→ Problem requirements
Retype the whole listing verbatim and keep the pictures out of it.
════════════════════
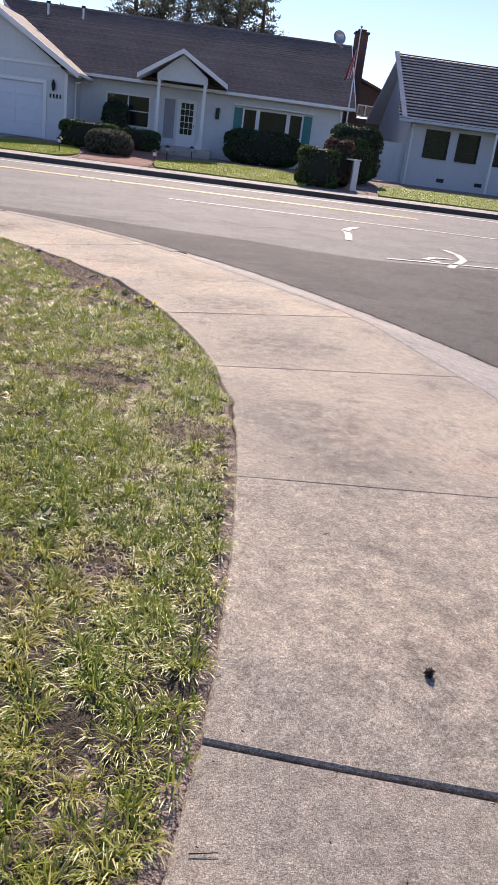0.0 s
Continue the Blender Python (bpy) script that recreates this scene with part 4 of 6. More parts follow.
# ---- neighbouring house with the striped shake roof ----
def shake_house():
    h = thing("house", (14, 40, GZ), "pale grey house with a weathered striped shake roof", "house")
    y0, x0, x1 = 37.0, 8.05, 24.0
    wins = [(8.9, 9.95, GZ + 1.3, GZ + 2.45), (10.45, 11.4, GZ + 1.3, GZ + 2.45), (12.3, 13.4, GZ + 1.3, GZ + 2.45)]
    bm = wall_with(bmesh.new(), x0, x1, GZ - 0.3, 3.0, y0, y0 + 0.15, wins)
    box(bm, x0, x0 + 0.15, y0 + 0.15, 45, GZ - 0.3, 3.0)
    prism(bm, [(y0, 3.0), (45, 3.0), (41, 6.05)], x0 + 0.002, x0 + 0.15, "x")
    part("wall", bm, WALL_GREY, h)
    for w in wins:
        window(h, *w, y0, mat=METAL_D, cols=1, rows=3, w=0.05, curtain=True)
    # gaps bare the dark deck: butts and their shadow lines as colour
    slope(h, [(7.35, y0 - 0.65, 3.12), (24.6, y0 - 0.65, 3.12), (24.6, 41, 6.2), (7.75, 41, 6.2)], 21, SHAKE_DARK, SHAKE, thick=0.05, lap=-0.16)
    slope(h, [(7.35, 45.6, 3.12), (24.6, 45.6, 3.12), (24.6, 41, 6.2), (7.75, 41, 6.2)], 14, TRIM_BLUE, SHAKE)
    part("gutter", B((7.35, 24.6, y0 - 0.75, y0 - 0.63, 2.98, 3.1)), TRIM_BLUE, h)
    part("hip_cap", PR([(y0 - 0.65, 3.12), (41, 6.2), (41, 6.28), (y0 - 0.65, 3.2)], 7.5, 7.72, "x"), SHAKE, h)
    part("downpipe", T((8.2, y0 - 0.08, 2.95), (8.2, y0 - 0.08, GZ), 0.045), TRIM_W, h)
    part("porch_post", T((12.0, y0 - 0.55, 2.98), (12.0, y0 - 0.55, GZ), 0.06), TRIM_W, h)
    for x in (9.75, 11.6):
        part("foundation_vent", B((x, x + 0.35, y0 - 0.02, y0 - 0.002, GZ + 0.25, GZ + 0.42)), METAL_D, h)
    # step the sill bands so the wall has its board joints
    for i in range(10):
        part("siding_joint", B((x0, x1, y0 - 0.012, y0 - 0.002, GZ + 0.12 + i * 0.12, GZ + 0.125 + i * 0.12)), WALL_GREY, h)


WALL_GREY = material("pale grey siding", (0.50, 0.54, 0.58), 0.7, (0.43, 0.47, 0.51), big=0.6, fine=9, amount=0.6, grain=0.05, bump=0.15)
# deck colour holds both the dark butts and the shadow under them
SHAKE_DARK = material("dark shake butts and their shadow", (0.07, 0.045, 0.04), 0.9, (0.05, 0.035, 0.03), big=2, fine=20)
TRIM_BLUE = material("blue grey trim", (0.42, 0.5, 0.58), 0.6, (0.36, 0.43, 0.5), big=1, fine=9, amount=0.5, grain=0.04, bump=0.1)
shake_house()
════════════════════
→ Response below
0.0 s
Continue the Blender Python (bpy) script that recreates this scene with part 4 of 6. More parts follow.
# ---- neighbouring house with the striped shake roof ----
def shake_house():
    h = thing("house", (14, 40, GZ), "pale grey house with a weathered striped shake roof", "house")
    y0, x0, x1 = 37.0, 8.05, 24.0
    wins = [(8.9, 9.95, GZ + 1.3, GZ + 2.45), (10.45, 11.4, GZ + 1.3, GZ + 2.45), (12.3, 13.4, GZ + 1.3, GZ + 2.45)]
    bm = wall_with(bmesh.new(), x0, x1, GZ - 0.3, 3.0, y0, y0 + 0.15, wins)
    box(bm, x0, x0 + 0.15, y0 + 0.15, 45, GZ - 0.3, 3.0)
    prism(bm, [(y0, 3.0), (45, 3.0), (41, 6.05)], x0 + 0.002, x0 + 0.15, "x")
    part("wall", bm, WALL_GREY, h)
    for w in wins:
        window(h, *w, y0, mat=METAL_D, cols=1, rows=3, w=0.05, curtain=True)
    # gaps bare the dark deck: butts and their shadow lines as colour
    slope(h, [(7.35, y0 - 0.65, 3.12), (24.6, y0 - 0.65, 3.12), (24.6, 41, 6.2), (7.75, 41, 6.2)], 21, SHAKE_DARK, SHAKE, thick=0.05, lap=-0.16)
    slope(h, [(7.35, 45.6, 3.12), (24.6, 45.6, 3.12), (24.6, 41, 6.2), (7.75, 41, 6.2)], 14, TRIM_BLUE, SHAKE)
    part("gutter", B((7.35, 24.6, y0 - 0.75, y0 - 0.63, 2.98, 3.1)), TRIM_BLUE, h)
    part("hip_cap", PR([(y0 - 0.65, 3.12), (41, 6.2), (41, 6.28), (y0 - 0.65, 3.2)], 7.5, 7.72, "x"), SHAKE, h)
    part("downpipe", T((8.2, y0 - 0.08, 2.95), (8.2, y0 - 0.08, GZ), 0.045), TRIM_W, h)
    part("porch_post", T((12.0, y0 - 0.55, 2.98), (12.0, y0 - 0.55, GZ), 0.06), TRIM_W, h)
    for x in (9.75, 11.6):
        part("foundation_vent", B((x, x + 0.35, y0 - 0.02, y0 - 0.002, GZ + 0.25, GZ + 0.42)), METAL_D, h)
    # step the sill bands so the wall has its board joints
    for i in range(10):
        part("siding_joint", B((x0, x1, y0 - 0.012, y0 - 0.002, GZ + 0.12 + i * 0.12, GZ + 0.125 + i * 0.12)), WALL_GREY, h)


WALL_GREY = material("pale grey siding", (0.50, 0.54, 0.58), 0.7, (0.43, 0.47, 0.51), big=0.6, fine=9, amount=0.6, grain=0.05, bump=0.15)
# deck colour holds both the dark butts and the shadow under them
SHAKE_DARK = material("dark shake butts and their shadow", (0.07, 0.045, 0.04), 0.9, (0.05, 0.035, 0.03), big=2, fine=20)
TRIM_BLUE = material("blue grey trim", (0.42, 0.5, 0.58), 0.6, (0.36, 0.43, 0.5), big=1, fine=9, amount=0.5, grain=0.04, bump=0.1)
shake_house()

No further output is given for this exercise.